Il pourrait découvrir d‘autres perspectives , connaître d’autres camarades , d'autres impressions bien sûr , celle si particulière du macadam mouillé par les pluies fines et ses exhalaisons d’odeur de suie , celles plus capiteuses qui couraient depuis le seuil de quelques boutiques , dont le fameux "Air du temps" de Nina Ricci  parfum coutumier de sa mère , absolument enchanteur , et cette colombe nacré superbe cabochon légendaire de l'éternel flacon.
Et les émotions que lui procurait l’hiver urbain , cet hiver contenu puis réduit par les façades haussmanniennes , ballotté par les néons multicolores des enseignes , ces ballets alternatifs de lumières vives encouragés par le tempo vif et joyeux de l’humeur consumériste …
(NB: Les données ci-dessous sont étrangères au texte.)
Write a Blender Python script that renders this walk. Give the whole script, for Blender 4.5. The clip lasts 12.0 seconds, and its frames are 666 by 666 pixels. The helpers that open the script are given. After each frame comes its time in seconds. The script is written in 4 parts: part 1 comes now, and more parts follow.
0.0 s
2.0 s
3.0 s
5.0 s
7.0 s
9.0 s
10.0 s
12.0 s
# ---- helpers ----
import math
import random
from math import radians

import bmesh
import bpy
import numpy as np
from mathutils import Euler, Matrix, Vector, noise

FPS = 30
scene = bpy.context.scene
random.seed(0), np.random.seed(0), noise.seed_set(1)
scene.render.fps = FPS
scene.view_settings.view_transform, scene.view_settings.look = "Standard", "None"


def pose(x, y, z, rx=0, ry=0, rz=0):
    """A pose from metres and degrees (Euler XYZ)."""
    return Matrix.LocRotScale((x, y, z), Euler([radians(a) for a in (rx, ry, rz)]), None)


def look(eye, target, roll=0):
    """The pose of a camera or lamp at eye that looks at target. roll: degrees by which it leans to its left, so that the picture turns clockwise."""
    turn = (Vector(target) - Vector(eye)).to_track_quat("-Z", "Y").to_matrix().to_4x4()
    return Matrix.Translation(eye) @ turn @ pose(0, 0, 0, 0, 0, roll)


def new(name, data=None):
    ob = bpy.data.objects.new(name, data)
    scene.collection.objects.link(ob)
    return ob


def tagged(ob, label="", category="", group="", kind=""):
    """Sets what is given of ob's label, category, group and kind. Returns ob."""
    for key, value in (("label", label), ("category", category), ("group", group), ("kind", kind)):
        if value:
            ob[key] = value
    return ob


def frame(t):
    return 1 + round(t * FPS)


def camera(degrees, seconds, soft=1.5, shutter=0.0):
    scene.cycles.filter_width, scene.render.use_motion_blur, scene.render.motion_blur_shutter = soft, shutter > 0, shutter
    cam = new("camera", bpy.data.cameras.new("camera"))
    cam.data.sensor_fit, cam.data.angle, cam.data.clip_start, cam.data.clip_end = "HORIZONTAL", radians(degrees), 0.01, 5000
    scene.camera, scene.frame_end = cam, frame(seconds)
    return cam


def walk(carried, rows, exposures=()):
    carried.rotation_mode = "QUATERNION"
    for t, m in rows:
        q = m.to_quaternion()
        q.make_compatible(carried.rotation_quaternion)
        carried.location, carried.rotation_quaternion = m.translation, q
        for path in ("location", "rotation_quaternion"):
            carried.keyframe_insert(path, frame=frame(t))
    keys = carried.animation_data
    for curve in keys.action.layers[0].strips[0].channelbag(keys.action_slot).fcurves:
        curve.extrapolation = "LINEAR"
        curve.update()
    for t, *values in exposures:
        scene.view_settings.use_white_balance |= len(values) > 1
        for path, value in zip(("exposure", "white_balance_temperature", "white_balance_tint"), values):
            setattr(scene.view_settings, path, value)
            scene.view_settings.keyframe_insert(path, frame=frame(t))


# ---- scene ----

Sept mois s’étaient écoulés en effet depuis son arrivée à Papeete , il aurait voulu faire plus de tourisme , visiter les îles voisines de Huaniné ,  Moorea , repartir dans les archipels , pousser jusqu'aux Gambier et  s’enquérir de l’humeur des beautés contrastées des îles Marquises .
Las , il n’était pas touriste , pas très argenté , mais l’armée lui avait déjà tant offert et il en convenait sans réserve , il se contenterait de son fabuleux ordinaire !!
C'est ce qu'il fit avec bonheur et application , il obtint ainsi son diplôme d’honneur de soldat de première classe!!
Son Commandant avait-il enfin compris les vraies raisons de sa regrettable déconvenue vécue sur l’atoll de Tureia ?
Il en était désormais persuadé .

Noël Vallier .

jeudi 27 octobre 2011

L'Archipel radieux ( suite ) .

L'Archipel radieux ( suite ) .

Les deux aventuriers désormais ressaisis la crampe relâchée avaient retrouvé les copains , puis ils relateraient avec une certaine gourmandise leurs péripéties sous-marine .
Il se souvenait des requins de sable du lagon , familiers presque sympathiques , la gueule hermétique dessinée à la manière d'un insondable sourire , une interminable virgule comme pour mieux dissimuler leur ribambelle de crocs toujours redoutables , acérés et tranchants comme les diamants du vitrier ...
Les rencontres avec les squales n’étaient pas si fréquentes , il s’en produisaient cependant , dieu merci la taille des requins restait humaine le danger n’était point celui d’être dévoré mais celui d'être légèrement entamés peut-être !!!
Pas de quoi fouetter un requin ....
Que devenaient les anciens collègues d’André , le début du mois de mai était bien entamé , les petits farés de l’atoll participaient-ils des mêmes fêtes , la petite équipe était-elle toujours solidaire , soudée , les jolies vahinés de l’île pareillement curieuses et nouaient-elles quelques flirts ??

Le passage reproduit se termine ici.